▶ _PROBLEM_:
The listing below should be printed exactly, every line of it. Skip the pictures.

▶ _DATA PROVIDED_:
※

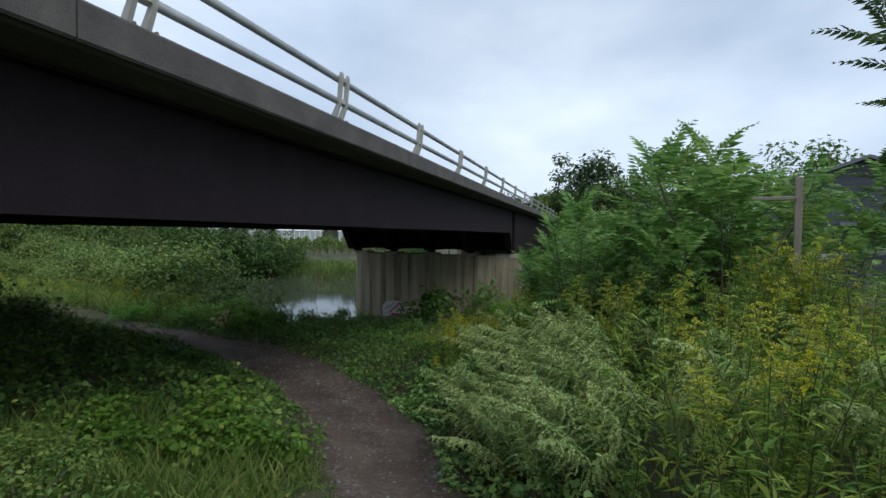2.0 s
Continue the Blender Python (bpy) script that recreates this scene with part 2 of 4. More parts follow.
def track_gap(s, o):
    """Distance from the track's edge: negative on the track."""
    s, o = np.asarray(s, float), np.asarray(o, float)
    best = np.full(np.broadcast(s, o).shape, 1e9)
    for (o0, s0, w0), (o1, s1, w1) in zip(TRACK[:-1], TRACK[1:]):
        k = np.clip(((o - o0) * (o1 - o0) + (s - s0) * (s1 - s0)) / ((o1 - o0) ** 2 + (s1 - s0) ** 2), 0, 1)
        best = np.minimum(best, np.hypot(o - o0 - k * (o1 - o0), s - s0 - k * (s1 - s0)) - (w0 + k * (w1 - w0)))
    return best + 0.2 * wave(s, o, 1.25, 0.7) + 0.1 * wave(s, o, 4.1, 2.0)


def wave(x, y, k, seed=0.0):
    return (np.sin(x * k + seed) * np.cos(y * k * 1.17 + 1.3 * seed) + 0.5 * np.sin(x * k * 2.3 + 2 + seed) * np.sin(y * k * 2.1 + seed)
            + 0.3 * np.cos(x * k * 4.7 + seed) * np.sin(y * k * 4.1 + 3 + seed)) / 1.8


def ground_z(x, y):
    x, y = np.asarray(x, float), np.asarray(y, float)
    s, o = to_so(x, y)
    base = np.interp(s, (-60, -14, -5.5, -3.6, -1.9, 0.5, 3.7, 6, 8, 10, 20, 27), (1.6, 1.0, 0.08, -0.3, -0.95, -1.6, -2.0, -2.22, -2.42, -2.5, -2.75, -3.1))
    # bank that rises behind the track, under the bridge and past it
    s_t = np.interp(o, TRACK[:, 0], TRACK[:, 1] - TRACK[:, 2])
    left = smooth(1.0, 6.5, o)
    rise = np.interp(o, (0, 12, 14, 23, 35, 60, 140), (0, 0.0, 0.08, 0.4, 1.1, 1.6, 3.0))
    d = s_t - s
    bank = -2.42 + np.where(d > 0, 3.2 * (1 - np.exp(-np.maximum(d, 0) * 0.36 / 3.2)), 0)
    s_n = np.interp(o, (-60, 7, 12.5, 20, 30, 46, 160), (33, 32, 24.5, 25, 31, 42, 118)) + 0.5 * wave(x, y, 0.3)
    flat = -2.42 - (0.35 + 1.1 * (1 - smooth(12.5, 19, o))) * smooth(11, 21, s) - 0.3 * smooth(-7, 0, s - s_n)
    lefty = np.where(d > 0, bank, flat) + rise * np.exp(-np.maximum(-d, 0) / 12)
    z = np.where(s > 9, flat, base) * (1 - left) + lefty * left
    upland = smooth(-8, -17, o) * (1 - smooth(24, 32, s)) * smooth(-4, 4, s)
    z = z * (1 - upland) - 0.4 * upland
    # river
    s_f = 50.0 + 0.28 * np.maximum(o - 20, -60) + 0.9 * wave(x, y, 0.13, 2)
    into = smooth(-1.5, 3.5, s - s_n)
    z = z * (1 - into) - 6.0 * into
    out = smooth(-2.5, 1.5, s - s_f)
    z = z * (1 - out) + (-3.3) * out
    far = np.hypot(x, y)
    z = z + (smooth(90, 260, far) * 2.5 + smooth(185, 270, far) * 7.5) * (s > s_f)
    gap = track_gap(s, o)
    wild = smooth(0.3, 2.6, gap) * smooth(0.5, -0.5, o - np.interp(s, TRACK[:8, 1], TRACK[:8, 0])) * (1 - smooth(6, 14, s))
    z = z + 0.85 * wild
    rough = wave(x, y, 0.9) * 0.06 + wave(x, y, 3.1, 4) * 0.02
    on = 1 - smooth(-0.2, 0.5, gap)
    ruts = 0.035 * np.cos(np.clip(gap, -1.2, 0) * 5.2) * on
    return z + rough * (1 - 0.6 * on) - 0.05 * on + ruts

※

▶ _PROBLEM SOLUTION_:
2.0 s
Continue the Blender Python (bpy) script that recreates this scene with part 2 of 4. More parts follow.
def track_gap(s, o):
    """Distance from the track's edge: negative on the track."""
    s, o = np.asarray(s, float), np.asarray(o, float)
    best = np.full(np.broadcast(s, o).shape, 1e9)
    for (o0, s0, w0), (o1, s1, w1) in zip(TRACK[:-1], TRACK[1:]):
        k = np.clip(((o - o0) * (o1 - o0) + (s - s0) * (s1 - s0)) / ((o1 - o0) ** 2 + (s1 - s0) ** 2), 0, 1)
        best = np.minimum(best, np.hypot(o - o0 - k * (o1 - o0), s - s0 - k * (s1 - s0)) - (w0 + k * (w1 - w0)))
    return best + 0.2 * wave(s, o, 1.25, 0.7) + 0.1 * wave(s, o, 4.1, 2.0)


def wave(x, y, k, seed=0.0):
    return (np.sin(x * k + seed) * np.cos(y * k * 1.17 + 1.3 * seed) + 0.5 * np.sin(x * k * 2.3 + 2 + seed) * np.sin(y * k * 2.1 + seed)
            + 0.3 * np.cos(x * k * 4.7 + seed) * np.sin(y * k * 4.1 + 3 + seed)) / 1.8


def ground_z(x, y):
    x, y = np.asarray(x, float), np.asarray(y, float)
    s, o = to_so(x, y)
    base = np.interp(s, (-60, -14, -5.5, -3.6, -1.9, 0.5, 3.7, 6, 8, 10, 20, 27), (1.6, 1.0, 0.08, -0.3, -0.95, -1.6, -2.0, -2.22, -2.42, -2.5, -2.75, -3.1))
    # bank that rises behind the track, under the bridge and past it
    s_t = np.interp(o, TRACK[:, 0], TRACK[:, 1] - TRACK[:, 2])
    left = smooth(1.0, 6.5, o)
    rise = np.interp(o, (0, 12, 14, 23, 35, 60, 140), (0, 0.0, 0.08, 0.4, 1.1, 1.6, 3.0))
    d = s_t - s
    bank = -2.42 + np.where(d > 0, 3.2 * (1 - np.exp(-np.maximum(d, 0) * 0.36 / 3.2)), 0)
    s_n = np.interp(o, (-60, 7, 12.5, 20, 30, 46, 160), (33, 32, 24.5, 25, 31, 42, 118)) + 0.5 * wave(x, y, 0.3)
    flat = -2.42 - (0.35 + 1.1 * (1 - smooth(12.5, 19, o))) * smooth(11, 21, s) - 0.3 * smooth(-7, 0, s - s_n)
    lefty = np.where(d > 0, bank, flat) + rise * np.exp(-np.maximum(-d, 0) / 12)
    z = np.where(s > 9, flat, base) * (1 - left) + lefty * left
    upland = smooth(-8, -17, o) * (1 - smooth(24, 32, s)) * smooth(-4, 4, s)
    z = z * (1 - upland) - 0.4 * upland
    # river
    s_f = 50.0 + 0.28 * np.maximum(o - 20, -60) + 0.9 * wave(x, y, 0.13, 2)
    into = smooth(-1.5, 3.5, s - s_n)
    z = z * (1 - into) - 6.0 * into
    out = smooth(-2.5, 1.5, s - s_f)
    z = z * (1 - out) + (-3.3) * out
    far = np.hypot(x, y)
    z = z + (smooth(90, 260, far) * 2.5 + smooth(185, 270, far) * 7.5) * (s > s_f)
    gap = track_gap(s, o)
    wild = smooth(0.3, 2.6, gap) * smooth(0.5, -0.5, o - np.interp(s, TRACK[:8, 1], TRACK[:8, 0])) * (1 - smooth(6, 14, s))
    z = z + 0.85 * wild
    rough = wave(x, y, 0.9) * 0.06 + wave(x, y, 3.1, 4) * 0.02
    on = 1 - smooth(-0.2, 0.5, gap)
    ruts = 0.035 * np.cos(np.clip(gap, -1.2, 0) * 5.2) * on
    return z + rough * (1 - 0.6 * on) - 0.05 * on + ruts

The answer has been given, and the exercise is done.